## [Problem requirements]
Images embedded in the records are excluded; print everything else exactly as given.

(Scene script records)
——

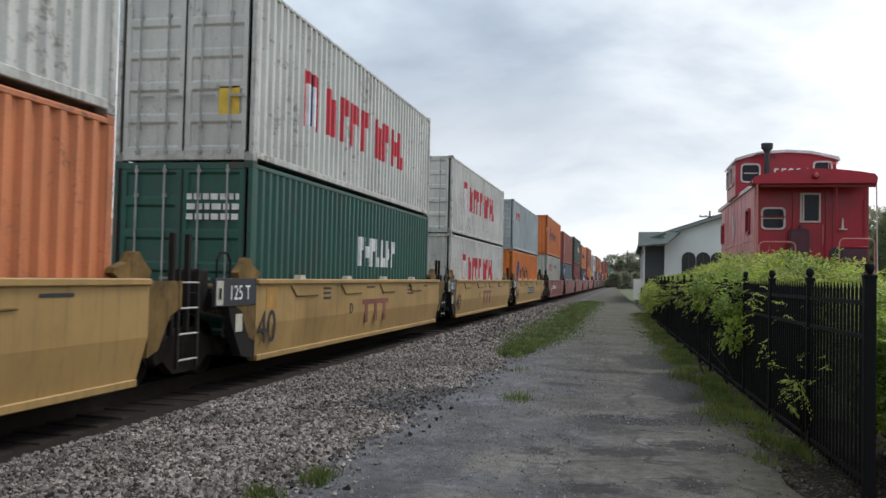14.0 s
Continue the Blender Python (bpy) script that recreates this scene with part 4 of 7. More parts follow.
    for k, (y0, y1, z0, z1, tint) in enumerate(scrawls):
        tagged(part("graffiti", scrawl(y0, y1, z0, z1, seed * 5 + k), surface("scrawl_" + tint, {"violet": (0.48, 0.42, 0.52), "white": (0.56, 0.55, 0.54), "yellow": (0.5, 0.33, 0.05)}[tint], 0.7, var=0.3, scale=4), c, f"{tint} sprayed scrawl"), kind="stuff")
    if color in ("yellow", "tan", "rose", "umber"):
        part("worn_square", Shape().box(1.503, 1.506, 0.02, 0.42, 1.02, 1.36), surface("worn_" + color, tuple(v * f for v, f in zip(col, (1.1, 0.95, 0.65))), 0.7, var=0.3, scale=5), c)
    if wide_text == 1:                          # dark band with a pale mark
        part("mark_band", Shape().box(1.503, 1.506, 6.5, 9.7, 0.50, 1.14), ink("black"), c, "black painted band")
        s = Shape()
        for i in range(3):
            y = 6.8 + i * 0.92
            s.box(1.507, 1.509, y + 0.28, y + 0.52, 0.58, 0.92)
        s.box(1.507, 1.509, 6.75, 9.45, 0.915, 1.06)
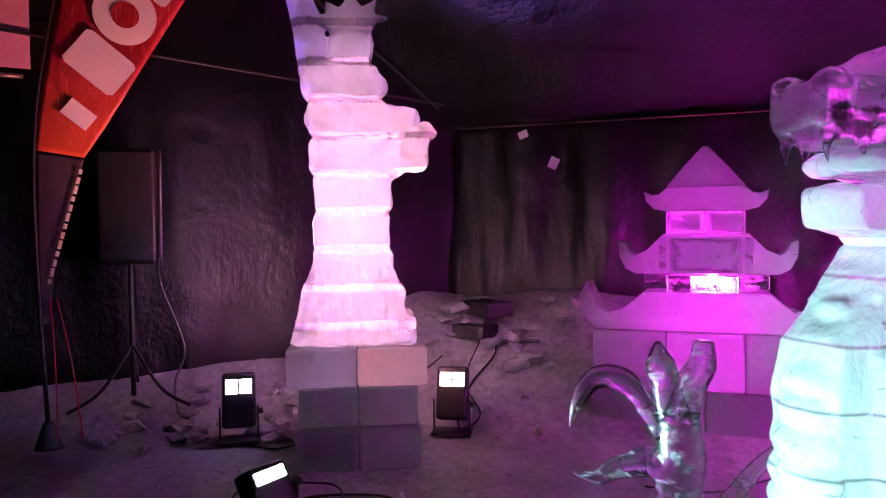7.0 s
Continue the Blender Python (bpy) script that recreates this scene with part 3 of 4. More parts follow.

——

## [Complete output]
14.0 s
Continue the Blender Python (bpy) script that recreates this scene with part 4 of 7. More parts follow.
    for k, (y0, y1, z0, z1, tint) in enumerate(scrawls):
        tagged(part("graffiti", scrawl(y0, y1, z0, z1, seed * 5 + k), surface("scrawl_" + tint, {"violet": (0.48, 0.42, 0.52), "white": (0.56, 0.55, 0.54), "yellow": (0.5, 0.33, 0.05)}[tint], 0.7, var=0.3, scale=4), c, f"{tint} sprayed scrawl"), kind="stuff")
    if color in ("yellow", "tan", "rose", "umber"):
        part("worn_square", Shape().box(1.503, 1.506, 0.02, 0.42, 1.02, 1.36), surface("worn_" + color, tuple(v * f for v, f in zip(col, (1.1, 0.95, 0.65))), 0.7, var=0.3, scale=5), c)
    if wide_text == 1:                          # dark band with a pale mark
        part("mark_band", Shape().box(1.503, 1.506, 6.5, 9.7, 0.50, 1.14), ink("black"), c, "black painted band")
        s = Shape()
        for i in range(3):
            y = 6.8 + i * 0.92
            s.box(1.507, 1.509, y + 0.28, y + 0.52, 0.58, 0.92)
        s.box(1.507, 1.509, 6.75, 9.45, 0.915, 1.06)
7.0 s
Continue the Blender Python (bpy) script that recreates this scene with part 3 of 4. More parts follow.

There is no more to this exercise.